# Prove $\frac{a+b}{\sqrt{c}}+\frac{a+c}{\sqrt{b}}+ \frac{b+c}{\sqrt{a}} \geq 2(\sqrt{a} + \sqrt{b} +\sqrt{c})$

Could anyone advise me on how to prove this inequality:

$$\dfrac{a+b}{\sqrt{c}}+\dfrac{a+c}{\sqrt{b}}+ \dfrac{b+c}{\sqrt{a}} \geq 2(\sqrt{a} + \sqrt{b} +\sqrt{c}),$$

where $a,b,c$ are any positive real numbers.

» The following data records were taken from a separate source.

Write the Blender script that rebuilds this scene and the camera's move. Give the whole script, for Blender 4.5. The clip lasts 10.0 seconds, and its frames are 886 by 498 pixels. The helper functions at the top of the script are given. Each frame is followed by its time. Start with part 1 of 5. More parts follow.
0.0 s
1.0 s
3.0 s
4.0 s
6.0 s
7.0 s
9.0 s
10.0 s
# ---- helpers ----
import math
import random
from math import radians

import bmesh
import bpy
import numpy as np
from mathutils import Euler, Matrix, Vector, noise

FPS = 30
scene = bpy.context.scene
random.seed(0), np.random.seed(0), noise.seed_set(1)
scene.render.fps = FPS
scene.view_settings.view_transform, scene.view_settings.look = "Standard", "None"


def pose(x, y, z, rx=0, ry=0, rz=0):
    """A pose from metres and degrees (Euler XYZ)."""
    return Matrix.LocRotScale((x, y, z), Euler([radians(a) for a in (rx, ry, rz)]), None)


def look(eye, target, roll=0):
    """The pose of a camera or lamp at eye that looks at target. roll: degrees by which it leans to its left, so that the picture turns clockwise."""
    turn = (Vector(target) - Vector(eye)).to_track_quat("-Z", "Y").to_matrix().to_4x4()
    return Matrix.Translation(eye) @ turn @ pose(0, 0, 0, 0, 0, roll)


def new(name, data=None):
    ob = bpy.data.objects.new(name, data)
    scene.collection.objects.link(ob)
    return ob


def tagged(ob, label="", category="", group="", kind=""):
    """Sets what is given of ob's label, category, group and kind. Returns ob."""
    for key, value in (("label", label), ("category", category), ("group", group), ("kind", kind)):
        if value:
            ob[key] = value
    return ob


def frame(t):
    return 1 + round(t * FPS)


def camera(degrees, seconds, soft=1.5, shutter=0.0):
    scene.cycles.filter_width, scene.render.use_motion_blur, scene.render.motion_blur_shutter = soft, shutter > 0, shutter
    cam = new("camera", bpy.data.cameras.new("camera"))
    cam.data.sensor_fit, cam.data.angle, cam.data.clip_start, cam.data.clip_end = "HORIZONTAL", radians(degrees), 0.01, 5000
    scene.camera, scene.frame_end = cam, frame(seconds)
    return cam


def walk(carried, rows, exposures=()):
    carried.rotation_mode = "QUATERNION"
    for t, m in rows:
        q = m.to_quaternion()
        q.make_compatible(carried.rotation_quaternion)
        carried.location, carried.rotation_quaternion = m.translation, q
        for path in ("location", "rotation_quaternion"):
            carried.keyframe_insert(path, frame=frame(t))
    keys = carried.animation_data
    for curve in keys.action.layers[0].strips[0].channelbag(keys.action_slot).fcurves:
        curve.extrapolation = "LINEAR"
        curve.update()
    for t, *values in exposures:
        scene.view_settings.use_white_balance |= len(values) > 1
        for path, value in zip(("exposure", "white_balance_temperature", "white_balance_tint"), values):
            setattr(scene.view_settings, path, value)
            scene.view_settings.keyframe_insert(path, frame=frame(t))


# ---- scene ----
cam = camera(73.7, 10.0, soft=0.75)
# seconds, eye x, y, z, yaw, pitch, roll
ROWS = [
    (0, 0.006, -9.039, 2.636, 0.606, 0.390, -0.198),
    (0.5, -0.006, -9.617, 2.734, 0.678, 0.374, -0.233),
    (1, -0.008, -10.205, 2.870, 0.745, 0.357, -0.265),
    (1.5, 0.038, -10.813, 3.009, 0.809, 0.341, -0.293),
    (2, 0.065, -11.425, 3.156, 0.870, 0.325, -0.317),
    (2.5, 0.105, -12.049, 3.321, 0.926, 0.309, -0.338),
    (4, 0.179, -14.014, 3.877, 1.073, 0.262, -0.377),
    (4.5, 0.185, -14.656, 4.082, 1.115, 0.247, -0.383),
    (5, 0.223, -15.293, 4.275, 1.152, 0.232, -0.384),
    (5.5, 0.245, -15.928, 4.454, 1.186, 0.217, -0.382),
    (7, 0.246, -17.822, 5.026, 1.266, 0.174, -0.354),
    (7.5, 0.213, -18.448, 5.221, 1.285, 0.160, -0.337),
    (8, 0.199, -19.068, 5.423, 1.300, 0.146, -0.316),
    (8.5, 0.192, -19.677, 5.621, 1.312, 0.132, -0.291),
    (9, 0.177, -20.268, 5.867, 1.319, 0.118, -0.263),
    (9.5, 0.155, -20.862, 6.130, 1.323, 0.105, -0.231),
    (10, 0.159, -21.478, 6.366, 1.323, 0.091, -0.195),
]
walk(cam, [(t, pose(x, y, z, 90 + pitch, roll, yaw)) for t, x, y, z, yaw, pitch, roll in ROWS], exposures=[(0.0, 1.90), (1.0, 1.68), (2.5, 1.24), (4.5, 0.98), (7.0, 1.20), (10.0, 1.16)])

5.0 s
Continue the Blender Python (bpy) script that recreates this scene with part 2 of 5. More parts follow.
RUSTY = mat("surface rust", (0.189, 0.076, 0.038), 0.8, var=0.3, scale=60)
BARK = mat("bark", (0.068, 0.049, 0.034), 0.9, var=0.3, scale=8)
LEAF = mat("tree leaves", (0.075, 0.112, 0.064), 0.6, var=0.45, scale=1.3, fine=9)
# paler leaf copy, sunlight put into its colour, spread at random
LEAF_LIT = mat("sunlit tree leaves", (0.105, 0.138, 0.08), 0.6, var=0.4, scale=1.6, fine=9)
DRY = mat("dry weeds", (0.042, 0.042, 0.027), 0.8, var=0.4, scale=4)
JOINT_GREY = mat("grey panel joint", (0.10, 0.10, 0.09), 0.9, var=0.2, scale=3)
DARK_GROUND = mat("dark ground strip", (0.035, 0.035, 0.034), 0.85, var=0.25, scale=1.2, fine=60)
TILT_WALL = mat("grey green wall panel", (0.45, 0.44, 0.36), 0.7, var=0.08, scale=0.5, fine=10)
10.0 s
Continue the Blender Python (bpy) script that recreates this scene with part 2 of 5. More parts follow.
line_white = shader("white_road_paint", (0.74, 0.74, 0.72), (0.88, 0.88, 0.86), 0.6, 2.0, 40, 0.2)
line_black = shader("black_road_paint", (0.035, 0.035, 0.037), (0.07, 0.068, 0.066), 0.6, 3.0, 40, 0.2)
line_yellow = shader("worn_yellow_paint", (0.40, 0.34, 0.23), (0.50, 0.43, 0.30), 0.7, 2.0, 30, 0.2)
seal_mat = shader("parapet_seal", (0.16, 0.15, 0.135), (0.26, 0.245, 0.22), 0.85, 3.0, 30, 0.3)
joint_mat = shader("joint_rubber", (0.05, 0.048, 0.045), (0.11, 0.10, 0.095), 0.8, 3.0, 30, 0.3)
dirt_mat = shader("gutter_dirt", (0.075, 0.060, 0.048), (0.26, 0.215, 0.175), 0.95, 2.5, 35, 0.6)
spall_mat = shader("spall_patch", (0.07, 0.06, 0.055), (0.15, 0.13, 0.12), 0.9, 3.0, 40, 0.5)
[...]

Do I use the AM-GM inequality somewhere?

Thank you.

• Sorry, I made a typo error. It should be $\geq$. – Alexy Vincenzo Nov 4 '15 at 1:01

$$\frac{a}{\sqrt{b}} +\frac{a}{\sqrt{b}} +\frac{b}{\sqrt{a}} \geq 3 \sqrt{a}$$ and $$\frac{a}{\sqrt{c}} +\frac{a}{\sqrt{c}} +\frac{c}{\sqrt{a}} \geq 3 \sqrt{a}$$ Doing this for the other variables and summing respectively you get $$3\left ( \dfrac{a+b}{\sqrt{c}}+\dfrac{a+c}{\sqrt{b}}+ \dfrac{b+c}{\sqrt{a}} \right) \geq 6( \sqrt{a} + \sqrt{b} +\sqrt{c} )$$ Simplifying gives the desired inequality.